Personal information
- Born: September 18, 1933 New Philadelphia, Ohio, U.S.
- Died: March 26, 2013 (aged 79) Colorado Springs, Colorado, U.S.
- Listed height: 6 ft 2 in (1.88 m)
- Listed weight: 198 lb (90 kg)

Career information
- High school: New Philadelphia
- College: Ohio State (1951–1954)
- NFL draft: 1955 (7th round, 74th overall pick)

Career history
- Chicago Cardinals (1955);

Awards and highlights
- National champion (1954); Second-team All-Big Ten (1954);

Career NFL statistics
- Passing yards: 0
- TD–INT: 0-0
- Passer rating: 39.6
- Stats at Pro Football Reference

= Dave Leggett =

American football player (1933–2013)

William David Leggett (September 18, 1933 – March 26, 2013) was a National Football League (NFL) quarterback.
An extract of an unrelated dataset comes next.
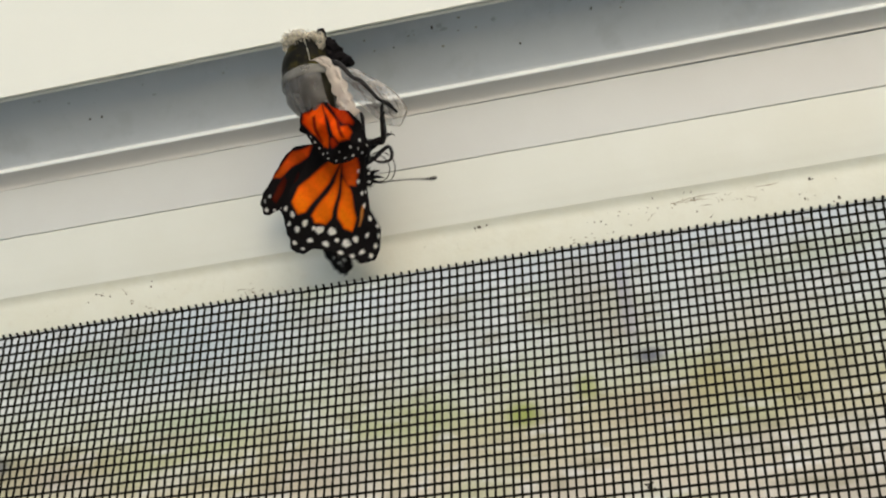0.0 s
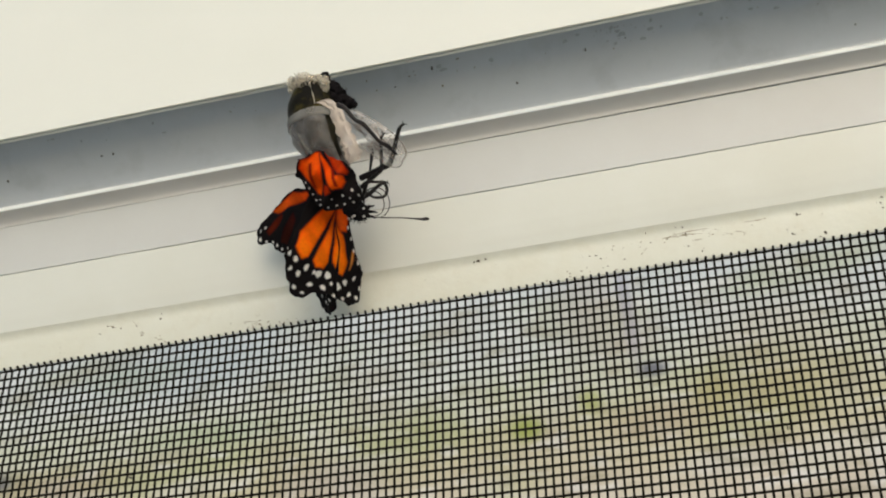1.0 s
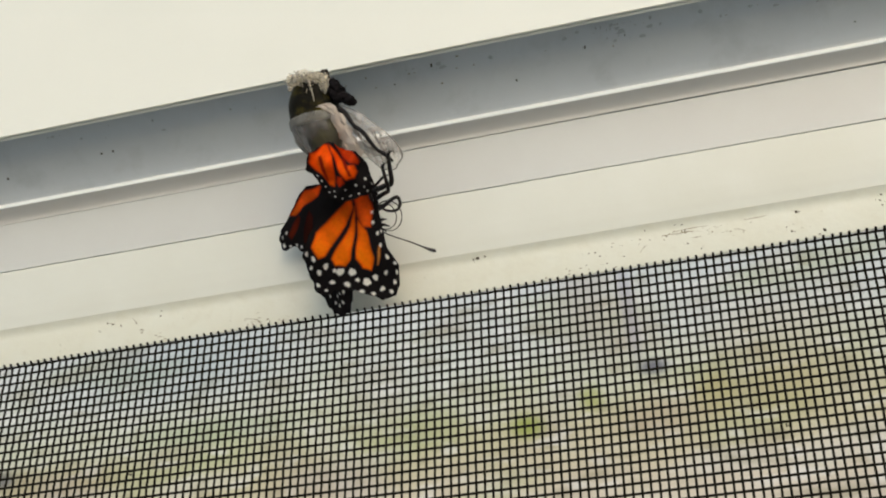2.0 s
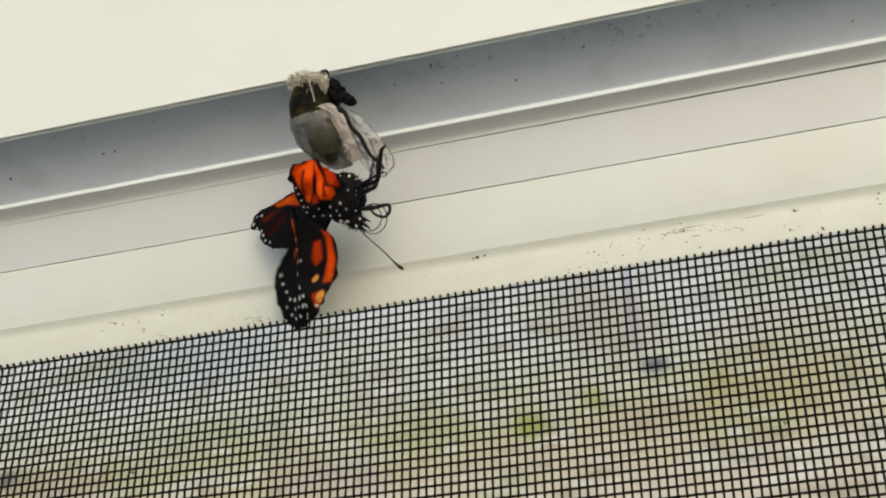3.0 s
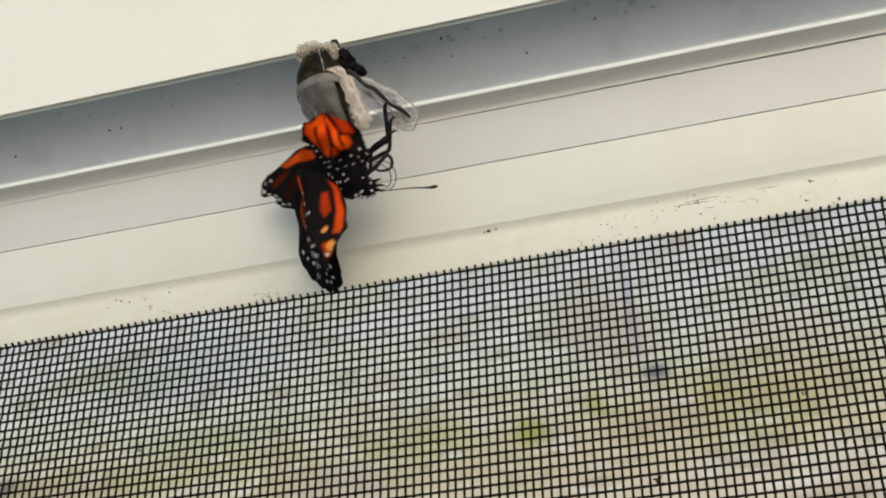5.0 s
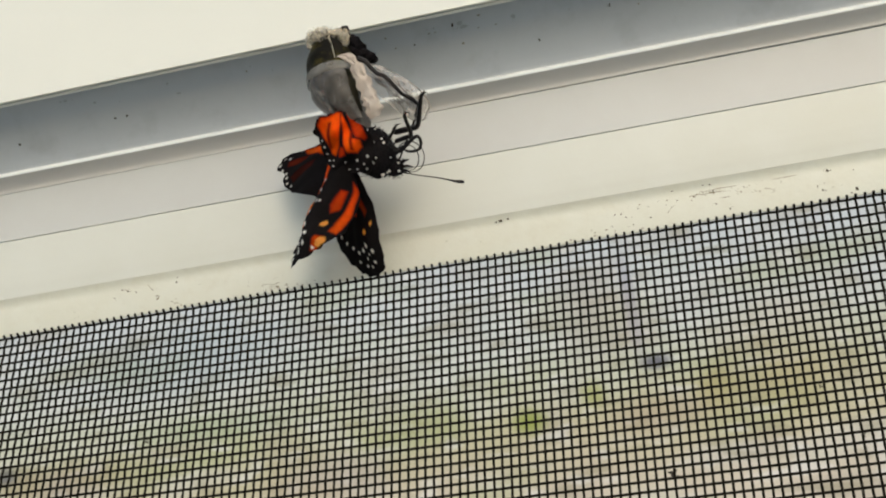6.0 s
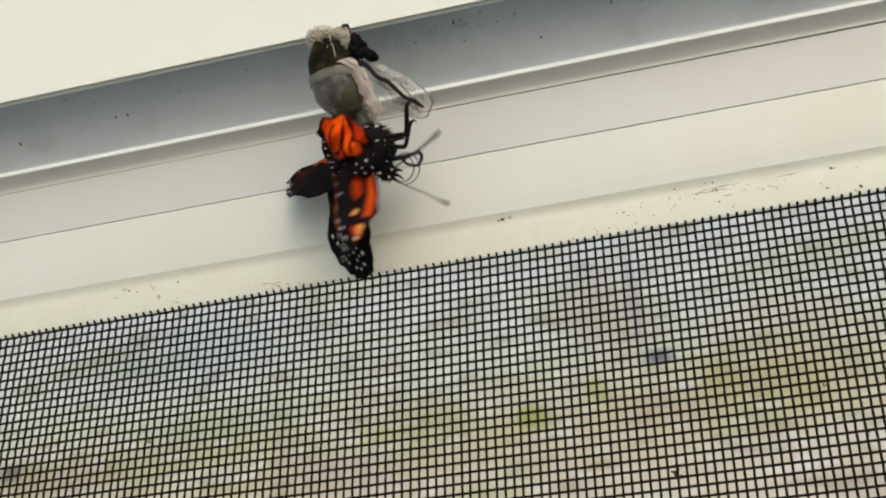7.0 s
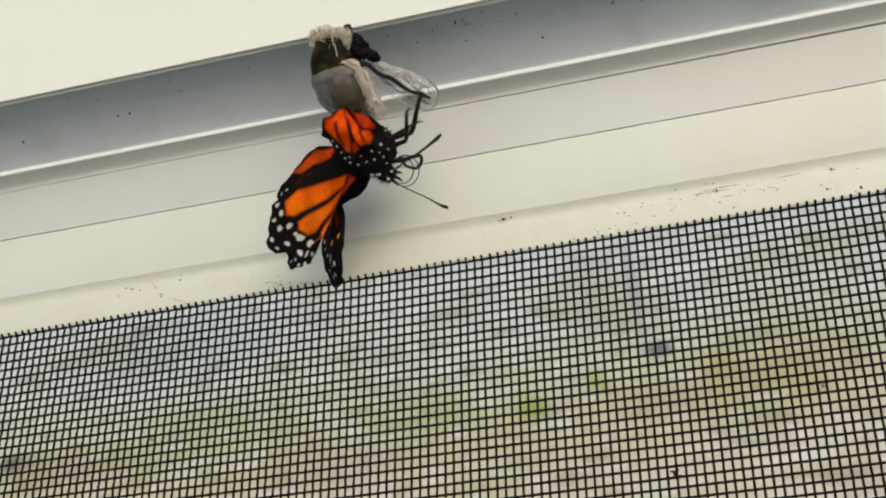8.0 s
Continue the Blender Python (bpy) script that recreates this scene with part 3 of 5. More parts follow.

He played collegiately at Ohio State University from 1952–1954. In 1954, he led Ohio State to an undefeated 10–0 season and a berth in the Rose Bowl, where Ohio State defeated USC and Leggett was named MVP. He was drafted by the Chicago Cardinals in the 7th round (74th overall) of the 1955 NFL draft.

Leggett was most famous for his play in the 1954 Michigan game. Ohio State's undefeated season was on the line, with the score tied 7–7 in the fourth quarter. Michigan was on the Ohio State one yard line with a fourth down and went for it. Michigan pitched the ball to the right and on defense Leggett was a great safety and it was only him and the Michigan ball carrier at the end zone and as the Michigan back leaped for the end zone Leggett went for his legs and flipped the Michigan man over to stop him short of the end zone. With the ball on Ohio State's own one-yard-line, Leggett led the Buckeyes on a drive for the eventual game-winning touchdown.

Leggett, besides being the most valuable player in that 1955 Rose Bowl win, lettered for coach Woody Hayes and the Buckeyes in 1952, 1953 and 1954.

After graduating from Ohio State in 1955 with a degree in business, Leggett played briefly for the Chicago Cardinals, as mentioned above, before getting called into the military (he was in ROTC at Ohio State). He spent two years in the Air Force and then played football in the Canadian Football League.

He then rejoined the Air Force for a time, and after a three-year military stint in Germany, returned to the United States and spent most of his professional life working in the investment and financial planning business.

Leggett died Tuesday, March 26, 2013 at his home in Colorado Springs, Colorado, after a long illness.